Любовь — испытанное средство спасения от метафизического «невроза». Сартр предложил Рокантену проверить его на себе. У рыцаря «тошноты» некогда была возлюбленная, Анни, с которой он расстался, но к которой сохранил самые нежные чувства. Она живет по другую сторону Ла-Манша. Анни — второстепенная актриса лондонского театра. Когда Рокантен заболел «тошнотой», мысли об Анни стали нередко его посещать. «Я хотел бы, чтобы Анни была здесь», — признается он в дневнике. Встреча в парижском отеле вызвала у героя меланхолическое чувство ностальгии по прежним временам, которое тем больше усиливалось, чем больше он понимал, что прошлое не возвратить. Духовная жизнь, или, вернее, духовное небытие, Рокантена и Анни имеет много общих черт. Можно даже сказать, что Анни — двойник Рокантена в женском обличий. Она живет, окруженная умершими страстями. Приехавшему спасаться Рокантену, оказывается, нужно спасать самому, но — «что я могу ей сказать? Разве я знаю причины, побуждающие жить? В отличие от нее, я не впадаю в отчаяние, потому что я ничего особенного не ждал. Я скорее… удивленно стою перед жизнью, которая дана мне ни для чего».

Рокантен возвращается в Бувиль. В этом тягучем портовом городе его охватывает чувство бесконечного одиночества.

«Мое прошлое умерло.

Г-н Рольбой умер (Рокантен забросил работу над книгой. — В.Е.), Анни возникла только для того, чтобы отобрать у меня всякую надежду. Я один на этой белой улице, которую окружают сады. Одинокий и свободный. Но эта свобода несколько смахивает на смерть».

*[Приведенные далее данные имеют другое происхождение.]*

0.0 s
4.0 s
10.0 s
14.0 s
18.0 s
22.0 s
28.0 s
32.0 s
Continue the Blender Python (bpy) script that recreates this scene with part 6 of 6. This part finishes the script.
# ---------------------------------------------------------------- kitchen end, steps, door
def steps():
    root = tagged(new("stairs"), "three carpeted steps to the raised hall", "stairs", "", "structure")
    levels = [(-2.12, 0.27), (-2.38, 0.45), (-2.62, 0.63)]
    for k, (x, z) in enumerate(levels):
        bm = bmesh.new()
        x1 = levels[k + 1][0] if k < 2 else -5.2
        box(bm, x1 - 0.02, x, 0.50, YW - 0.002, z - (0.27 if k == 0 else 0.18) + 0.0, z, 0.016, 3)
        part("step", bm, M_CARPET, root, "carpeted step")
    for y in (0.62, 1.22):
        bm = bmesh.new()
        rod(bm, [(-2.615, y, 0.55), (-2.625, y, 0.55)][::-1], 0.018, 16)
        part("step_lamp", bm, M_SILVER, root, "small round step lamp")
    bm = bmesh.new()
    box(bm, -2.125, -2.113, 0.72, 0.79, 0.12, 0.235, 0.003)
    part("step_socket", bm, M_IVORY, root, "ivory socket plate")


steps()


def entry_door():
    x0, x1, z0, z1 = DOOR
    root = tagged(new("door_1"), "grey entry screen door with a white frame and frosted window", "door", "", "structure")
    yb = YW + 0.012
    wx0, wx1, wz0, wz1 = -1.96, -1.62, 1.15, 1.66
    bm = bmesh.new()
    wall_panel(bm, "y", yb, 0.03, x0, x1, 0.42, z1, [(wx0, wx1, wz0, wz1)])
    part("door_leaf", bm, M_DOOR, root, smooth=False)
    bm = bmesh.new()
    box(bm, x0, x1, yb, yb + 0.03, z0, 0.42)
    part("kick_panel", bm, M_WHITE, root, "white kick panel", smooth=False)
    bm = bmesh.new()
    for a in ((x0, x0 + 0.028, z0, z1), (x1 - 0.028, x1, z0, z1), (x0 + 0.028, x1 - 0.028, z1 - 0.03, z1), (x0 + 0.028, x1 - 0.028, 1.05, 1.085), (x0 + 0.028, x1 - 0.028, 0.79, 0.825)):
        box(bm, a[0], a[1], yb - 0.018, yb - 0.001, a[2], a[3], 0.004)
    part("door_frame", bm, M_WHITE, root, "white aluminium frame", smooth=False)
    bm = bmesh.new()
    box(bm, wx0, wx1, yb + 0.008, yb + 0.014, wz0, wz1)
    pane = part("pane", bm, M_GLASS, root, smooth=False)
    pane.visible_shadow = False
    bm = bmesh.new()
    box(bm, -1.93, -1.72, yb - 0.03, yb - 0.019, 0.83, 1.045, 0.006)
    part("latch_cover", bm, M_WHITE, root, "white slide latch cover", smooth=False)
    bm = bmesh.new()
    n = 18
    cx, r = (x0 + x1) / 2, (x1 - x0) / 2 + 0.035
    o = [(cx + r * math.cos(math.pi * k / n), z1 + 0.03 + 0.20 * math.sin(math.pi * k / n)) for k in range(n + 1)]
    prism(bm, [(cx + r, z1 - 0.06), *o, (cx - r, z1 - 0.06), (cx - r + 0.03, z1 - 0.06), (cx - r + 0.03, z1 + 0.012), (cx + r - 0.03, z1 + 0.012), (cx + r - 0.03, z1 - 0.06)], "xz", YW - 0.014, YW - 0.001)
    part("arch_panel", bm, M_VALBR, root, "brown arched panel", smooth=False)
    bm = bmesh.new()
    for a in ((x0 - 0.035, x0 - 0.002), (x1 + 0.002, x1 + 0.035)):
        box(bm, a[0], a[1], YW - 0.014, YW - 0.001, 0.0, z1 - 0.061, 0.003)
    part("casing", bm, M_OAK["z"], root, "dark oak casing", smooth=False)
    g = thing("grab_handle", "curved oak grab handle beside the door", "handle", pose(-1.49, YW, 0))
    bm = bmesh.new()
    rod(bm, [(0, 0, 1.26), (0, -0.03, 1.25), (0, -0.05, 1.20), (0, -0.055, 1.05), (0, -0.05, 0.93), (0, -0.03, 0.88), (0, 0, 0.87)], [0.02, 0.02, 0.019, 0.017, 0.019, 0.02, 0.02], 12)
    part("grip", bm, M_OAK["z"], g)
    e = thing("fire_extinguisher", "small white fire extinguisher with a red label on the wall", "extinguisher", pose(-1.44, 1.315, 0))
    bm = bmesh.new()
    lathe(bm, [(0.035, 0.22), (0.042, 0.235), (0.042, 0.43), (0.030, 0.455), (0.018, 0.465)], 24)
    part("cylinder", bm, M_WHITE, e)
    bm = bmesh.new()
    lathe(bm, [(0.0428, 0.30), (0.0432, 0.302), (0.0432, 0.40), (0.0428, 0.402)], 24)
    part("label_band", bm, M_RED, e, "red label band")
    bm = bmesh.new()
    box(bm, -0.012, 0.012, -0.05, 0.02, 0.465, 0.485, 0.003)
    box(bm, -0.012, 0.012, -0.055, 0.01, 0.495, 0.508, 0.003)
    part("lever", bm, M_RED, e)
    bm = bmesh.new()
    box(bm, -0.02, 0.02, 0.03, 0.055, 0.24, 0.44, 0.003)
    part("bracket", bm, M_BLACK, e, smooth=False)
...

«Тошнота» породила не только новые отношения Рокантена с деревьями, фонтанами или клочками бумаги на улице. Она поставила его в новые отношения с людьми. Сущность этой новизны раскрывается в разговоре Рокантена с Самоучкой, который приглашает героя вместе пообедать в ресторане.

133

Мандельштам О. Литературная Москва. Рождение фабулы // Россия. — 1922.— № 3.— С.26.